Взяв у меня машинописные листки с клюевским “Словом о ценностях народного искусства”, которое я обнаружил на страницах уездной вытегорской газеты 1920 года (вскоре оно будет перепечатано в “Дне поэзии 1983”), Георгий Васильевич начал было читать про себя, но не удержался. Обратившись к племяннику (“Нет, ты послушай только, какая проза!”), он произнес “Слово” вслух с начала до конца.
Стали накрывать стол к обеду, и мы вернулись в кабинет.
— Я хотел бы почитать вам стихи Клюева, — сказал я и по своей рабочей тетради прочел стихотворение 1919 года “Россия плачет пожарами...”, где есть строки “Там, Бомбеем и Ладогой веющий, Притаился мамин платок”. Свиридов попросил тетрадь, чтобы перечитать стихи, и, очевидно, запомнил их, потому что позже, слушая одно из клюевских писем, где поэт упомянул “плат” своей матери, он воскликнет:
— А! Тот самый платок!
Это были первые стихи поэта, в которых в тот день прозвучало слово “Россия”. И я почувствовал, сколь радостно было Георгию Васильевичу встретить его у Клюева. Так же эмоционально откликался он на слова “Россия”, “Русь”, “русский”. Невозможно было усомниться в том, что это для него не просто слова, но нечто кровное, сердечно близкое.
Я взял тетрадь с текстами писем Клюева Александру Блоку, переписанными мною из единственного в то время печатного их источника — статьи В. Г. Базанова “Олонецкий крестьянин и петербургский поэт” (журнал “Север”, 1978, № 8 и 9).
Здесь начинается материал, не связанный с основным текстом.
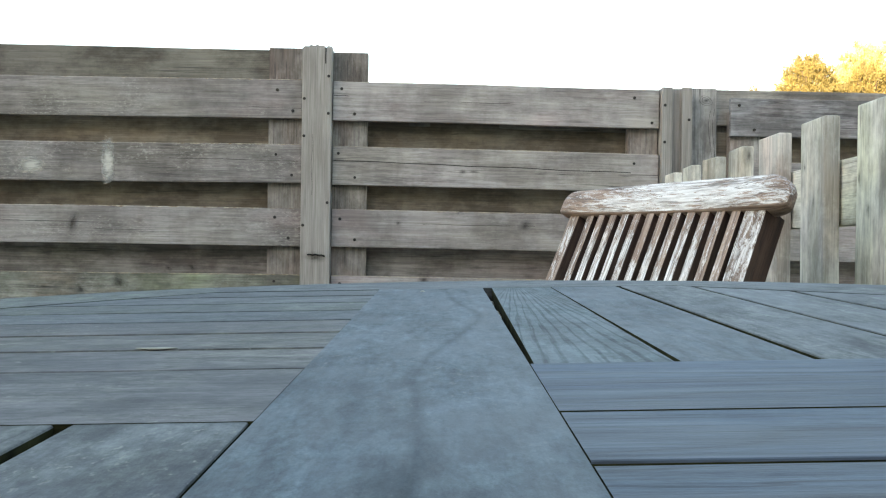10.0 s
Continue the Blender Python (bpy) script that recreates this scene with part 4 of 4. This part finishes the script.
def fine(profile, parts):
    """The profile with each step cut into smaller ones."""
    out = []
    for (r0, z0), (r1, z1) in zip(profile, profile[1:]):
        for i in range(parts):
            out.append((r0 + (r1 - r0) * i / parts, z0 + (z1 - z0) * i / parts))
    return out + [profile[-1]]


MOUTH_Z, MOUTH_W, MOUTH_H = 0.317, 0.124, 0.101
MOUTH_TURN = -math.pi / 2


def in_mouth(a, z, grow=1.0):
    d = (a - MOUTH_TURN + math.pi) % (2 * math.pi) - math.pi
    return (d * 0.175 / MOUTH_W) ** 2 + ((z - MOUTH_Z) / MOUTH_H) ** 2 < grow


body_fine = fine(BODY, 5)
inner = [(max(r - 0.014, 0.02), z) for r, z in body_fine if z > 0.075]
part("belly", lathe(body_fine, 120, lambda a, z, j: not in_mouth(a, z)), CLAY_BODY, stove, "dark red clay belly", smooth=True)
part("lining", lathe([(0.01, 0.09)] + inner, 120, lambda a, z, j: not in_mouth(a, z)), SOOT, stove, "soot-black inside", smooth=True)


def radius_at(z):
    for (r0, z0), (r1, z1) in zip(BODY, BODY[1:]):
        if z0 <= z <= z1:
            return r0 + (r1 - r0) * (z - z0) / max(z1 - z0, 1e-6)
    return BODY[-1][0]


lip = []
for i in range(64):
    s = 2 * math.pi * i / 64
    z = MOUTH_Z + MOUTH_H * math.sin(s)
    a = MOUTH_TURN + MOUTH_W * math.cos(s) / 0.175
    r = radius_at(z) - 0.003
    lip.append((r * math.cos(a), r * math.sin(a), z))
part("mouth_rim", tube(lip, 0.0062, True, 10), CLAY_RIM, stove, "raised orange rim of the mouth", smooth=True)
BOWL = [(0.118, 0.452), (0.124, 0.456), (0.1255, 0.463), (0.122, 0.469), (0.117, 0.474), (0.122, 0.482), (0.138, 0.500), (0.152, 0.522), (0.161, 0.545), (0.166, 0.560),
        (0.176, 0.566), (0.188, 0.573), (0.193, 0.583), (0.192, 0.593), (0.186, 0.600), (0.178, 0.601), (0.169, 0.596), (0.160, 0.580), (0.152, 0.556), (0.142, 0.53), (0.12, 0.50), (0.06, 0.486), (0.004, 0.484)]
part("bowl", lathe(fine(BOWL[:17], 2), 72), CLAY_BOWL, stove, "sooty orange clay bowl with a rolled rim", smooth=True)
part("bowl_inside", lathe(fine(BOWL[16:], 2), 72), EMBER_CLAY, stove, "sooty inside of the bowl", smooth=True)
bm = bmesh.new()
for i in range(-8, 9):
    x = i * 0.0172
    half = math.sqrt(max(0.0, 0.155 ** 2 - x * x))
    t = tube([(x, -half, 0.571), (x, half, 0.571)], 0.0019, False, 6)
    me = bpy.data.meshes.new("wire")
    t.to_mesh(me)
    t.free()
    bm.from_mesh(me)
    bpy.data.meshes.remove(me)
part("grate", bm, RUST, stove, "rusty wire grate", smooth=True)
part("grate_ring", tube([(0.155 * math.cos(2 * math.pi * i / 40), 0.155 * math.sin(2 * math.pi * i / 40), 0.571) for i in range(40)], 0.0028, True, 6), RUST, stove, "", smooth=True)

# ash and twigs in the belly
rnd = random.Random(4)
bm = lathe([(0.142, 0.206), (0.09, 0.211), (0.04, 0.217), (0.002, 0.219)], 40)
for v in bm.verts:
    v.co.z += 0.006 * noise.noise(v.co * 30)
for i in range(16):
    a, r, turn = rnd.uniform(-2.9, -0.2), rnd.uniform(0.03, 0.1), rnd.uniform(0, 3.1)
    c = Vector((r * math.cos(a), r * math.sin(a), 0.223 + rnd.uniform(0, 0.008)))
    d = Vector((math.cos(turn), math.sin(turn), rnd.uniform(-0.15, 0.15))) * rnd.uniform(0.015, 0.04)
    one = tube([c - d, c + Vector((0, 0, 0.003)), c + d], rnd.uniform(0.0014, 0.003), False, 5)
    me = bpy.data.meshes.new("twig")
    one.to_mesh(me)
    one.free()
    bm.from_mesh(me)
    bpy.data.meshes.remove(me)
ash = new("ash_and_twigs", mesh_of(bm, plain("ash", (0.02, 0.016, 0.013), (0.12, 0.09, 0.07), 60, 0.95)))
ash.matrix_basis = STOVE
tagged(ash, "burnt twigs on grey ash inside the clay stove", "ash", kind="stuff")

# ---- trees far off ----
def tree(x, y, height, spread, depth, clumps, leaf, label, seed, puff=0.13):
    """A tapered trunk, limbs, and a domed crown of separate puffs of foliage with gaps between them; depth: how far the crown hangs down."""
    rnd = random.Random(seed)
    t = thing("conifer_tree", pose(x, y, -0.16), label, "tree", "trees beyond the fence")
    part("trunk", lathe([(0.22, 0), (0.16, height * 0.3), (0.09, height * 0.7), (0.02, height * 0.97)], 10), BARK, t, smooth=True)
    tips = []
    for i in range(clumps):
        a, up = rnd.random() * 2 * math.pi, rnd.uniform(-0.25, 1.0)
        flat = math.sqrt(max(0.0, 1 - up * up))
        grow = rnd.uniform(0.62, 1.0) * (1 + 0.10 * math.sin(3 * a + seed) + 0.06 * math.sin(7 * a))
        tips.append(Vector((math.cos(a) * flat * spread * grow, math.sin(a) * flat * spread * grow, height - depth + up * depth * grow)))
    bm = bmesh.new()
    for q in tips[::6]:
        p = Vector((0, 0, max(height * 0.4, q.z - q.xy.length * 0.8 - 0.2)))
        one = tube([p, p.lerp(q, 0.5) + Vector((0, 0, -0.05)), q], 0.025, False, 5)
        me = bpy.data.meshes.new("limb")
        one.to_mesh(me)
        one.free()
        bm.from_mesh(me)
        bpy.data.meshes.remove(me)
    part("limbs", bm, BARK, t)
    verts, faces = [], []
    for q in tips:
        lean = Vector((q.x * 0.25, q.y * 0.25, 0.6)).normalized()
        size = puff * rnd.uniform(0.6, 1.25)
        for i in range(60):
            off = Vector((rnd.gauss(0, 0.4), rnd.gauss(0, 0.4), rnd.gauss(0, 0.4)))
            c = q + off * size + lean * rnd.uniform(-0.4, 0.9) * size
            d = (off + lean * rnd.uniform(0.3, 1.2)).normalized() * size * rnd.uniform(0.3, 0.6)
            w = d.cross(Vector((rnd.gauss(0, 1), rnd.gauss(0, 1), rnd.gauss(0, 1)))).normalized() * size * 0.11
            k = len(verts)
            verts += [c - w, c + w, c + d + w * 0.3, c + d - w * 0.3]
            faces.append((k, k + 1, k + 2, k + 3))
    me = bpy.data.meshes.new("crown")
    me.from_pydata([tuple(v) for v in verts], [], faces)
    me.materials.append(leaf)
    part("crown", me, None, t)


tree(11.88, 28.0, 7.25, 1.04, 1.35, 420, LEAF, "sunlit golden conifer beyond the fence", 1)
tree(14.15, 28.6, 7.15, 0.92, 1.20, 380, LEAF, "sunlit golden conifer beyond the fence", 2)
tree(10.24, 28.4, 6.42, 0.16, 0.40, 14, LEAF, "sunlit golden conifer tip just over the fence", 3, 0.07)
tree(20.6, 42.6, 11.2, 1.7, 2.4, 420, LEAF_PALE, "pale yellow tree farther off", 4, 0.22)

# ---- litter on the deck ----
rnd = random.Random(17)
verts, faces = [], []
for i in range(900):
    x, y = rnd.uniform(-2.6, 0.3), rnd.triangular(-0.4, 1.9, 1.7)
    a, l, w = rnd.gauss(0, 0.2), rnd.uniform(0.002, 0.009), rnd.uniform(0.0007, 0.0018)
    if rnd.random() < 0.02:
        l, w = rnd.uniform(0.008, 0.013), rnd.uniform(0.003, 0.005)
    k = len(verts)
    for sx, sy, h in ((-1, -0.3, 0), (-0.2, -1, 0), (1, -0.2, 0), (0.4, 0.9, 0), (-0.6, 0.7, 0)):
        px, py = sx * l, sy * w
        verts.append((x + px * math.cos(a) - py * math.sin(a), y + px * math.sin(a) + py * math.cos(a), 0.0012 + rnd.uniform(0, 0.001)))
    verts.append((x, y, 0.003))
    faces += [(k + j, k + (j + 1) % 5, k + 5) for j in range(5)]
me = bpy.data.meshes.new("flakes")
me.from_pydata(verts, [], faces)
me.materials.append(LITTER)
tagged(new("deck_litter", me), "small pale leaf and lichen flakes scattered on the decking", "litter", kind="stuff")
Исследователь почти полностью привел в ней большое программное письмо Клюева конца ноября 1911 года, которое я и начал читать.
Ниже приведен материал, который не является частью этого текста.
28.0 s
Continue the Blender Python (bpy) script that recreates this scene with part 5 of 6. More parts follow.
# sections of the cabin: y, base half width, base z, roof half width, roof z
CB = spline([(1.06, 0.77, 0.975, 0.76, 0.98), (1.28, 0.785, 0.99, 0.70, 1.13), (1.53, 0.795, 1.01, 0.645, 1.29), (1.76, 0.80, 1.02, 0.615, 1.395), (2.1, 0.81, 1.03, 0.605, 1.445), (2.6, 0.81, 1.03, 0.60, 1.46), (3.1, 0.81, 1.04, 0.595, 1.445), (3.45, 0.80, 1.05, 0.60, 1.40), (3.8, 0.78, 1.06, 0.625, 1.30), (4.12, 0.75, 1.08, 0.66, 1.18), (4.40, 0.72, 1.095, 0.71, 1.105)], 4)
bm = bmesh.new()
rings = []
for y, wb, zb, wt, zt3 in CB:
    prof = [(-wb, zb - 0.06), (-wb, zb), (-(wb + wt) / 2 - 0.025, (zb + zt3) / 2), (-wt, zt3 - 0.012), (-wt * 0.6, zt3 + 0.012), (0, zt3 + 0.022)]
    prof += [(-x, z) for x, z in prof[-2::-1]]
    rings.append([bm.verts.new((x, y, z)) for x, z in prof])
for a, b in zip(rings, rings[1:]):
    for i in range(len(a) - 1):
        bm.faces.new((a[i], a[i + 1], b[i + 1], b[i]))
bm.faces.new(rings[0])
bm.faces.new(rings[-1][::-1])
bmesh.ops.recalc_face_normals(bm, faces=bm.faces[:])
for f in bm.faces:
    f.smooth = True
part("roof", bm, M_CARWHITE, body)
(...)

“Я звал Вас в Назарет, — писал Клюев Блоку, — Вы тянули в Париж, бежали к портному примеривать смокинг, одновременно посылая воздушный поцелуй картузу и косоворотке”.
Услышав эти слова, Свиридов восхищенно воскликнул:
— Вот это отбрил!
Потом взял тетрадь, прочел еще раз весь текст про себя, но это место произнес вслух, опять восхищаясь им.
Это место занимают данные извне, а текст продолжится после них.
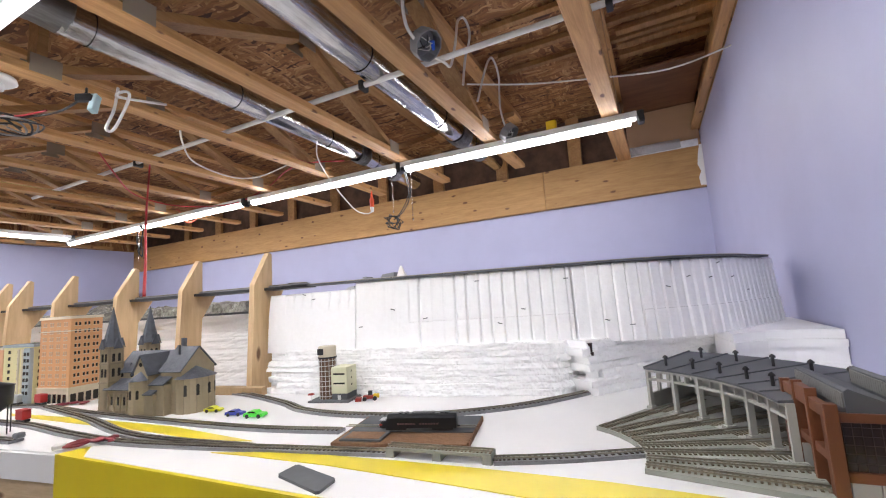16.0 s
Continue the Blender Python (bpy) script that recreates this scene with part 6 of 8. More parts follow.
def arch_mesh(w, h, d=0.0012):
    poly = [(-w / 2, 0), (w / 2, 0)] + [(w / 2 * math.cos(math.pi * k / 6), h - w / 2 + w / 2 * math.sin(math.pi * k / 6)) for k in range(7)]
    me = G().prism(poly, -d, d, Matrix(((0, 0, 1, 0), (1, 0, 0, 0), (0, 1, 0, 0), (0, 0, 0, 1)))).mesh("arched_window")
    me.materials.append(GLASS_DARK)
    return me


ch = thing("church", "sandstone model church with twin slate spires", "model church", pose(0.808, 1.292, TZ, 0, 0, R) @ Matrix.Diagonal((1.0, 0.87, 1.0, 1.0)))
part("nave", gable_walls(0.032, 0.112, 0.03, 0.262, 0.098, 0.142, "y"), SAND, ch)
gable_roof(ch, 0.032, 0.112, 0.03, 0.262, 0.098, 0.142, "y", SLATE_ROOF)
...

Я стал читать еще одно клюевское письмо сентября 1908 года, в котором дается критическая оценка книги Блока “Земля в снегу”. Особенно досталось здесь циклу “Вольные мысли”, названному Клюевым мыслями “барина-дачника”.
— А я ведь тоже — у меня многое есть на Блока — ничего не брал из “Земли в снегу”, — сказал Георгий Васильевич (потом, по ходу беседы, он еще не раз будет сверять оценки Клюева со своим мнением о том или ином явлении).